Everyone was really friendly, luckily they spoke more English than we speak Indonesian.  Get us away from a market or restaurant and we're hopeless.  Even so, they invited us to visit their village, but we wished to leave Kentar and sail a bit further north that day, so after chatting for a while Phil offered to tow them back to shore.
 As always, the friendliness of the locals is remarkable.

These fellows stopped by and sold us some squid.
Chris washed all the ink away and cleaned the squid.  We had 2 meals from it...first prepared in a tomato/chilli sauce and next more like salt and pepper squid. Yum, tender and fresh.
Next stop on the tour was Benan, a tiny island nestled amongst a group of small islands.  We wanted some more fresh food and one of the locals said there was a shop in town.
 There is a long concrete jetty out over the shallow and surprisingly clear water.  Many stilt houses are perched off the beach, over the water, as well as shops and some restaurants.

At the shore end of the jetty is a nice welcoming sign.
 Tiny fish dry in nets along the jetty.
 The homes in this village were generally nice and the surrounds were pretty tidy.
 We had lunch at one of the little restaurants along the jetty.  There are regular ferries that come and go from the end of the jetty.  The water was clear enough to see little fish swimming around beneath us.

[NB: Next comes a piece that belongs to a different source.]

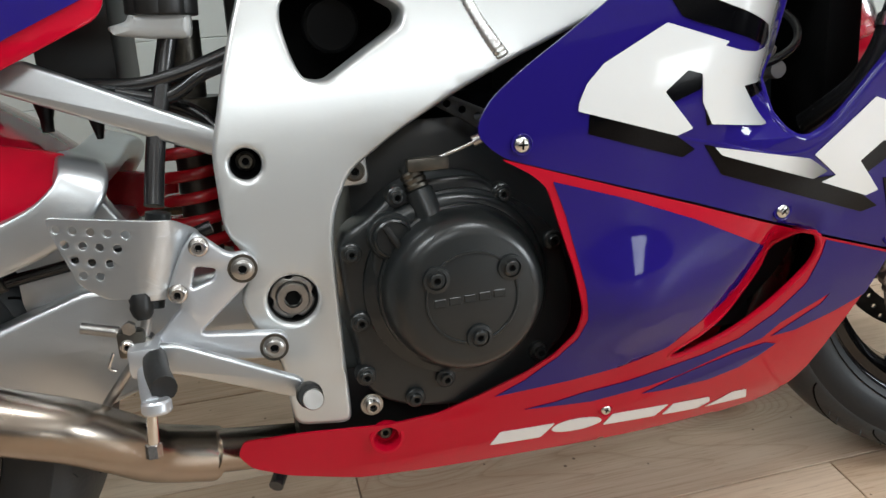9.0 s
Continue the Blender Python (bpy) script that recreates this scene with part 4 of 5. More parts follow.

Young visitors come out to visit us and Tigress Too also.  They are so little, and completely out of sight of their village when they come out to see us.
 
We get some awesome sunsets up here.  The photo below was not enhanced in any way, actually I reduced the image size to load it here.  This is Tigress Too anchored near us at Benan.  They've now sailed on ahead to get to the beer at Nongsa point marina and we'll catch up with them in a couple of weeks.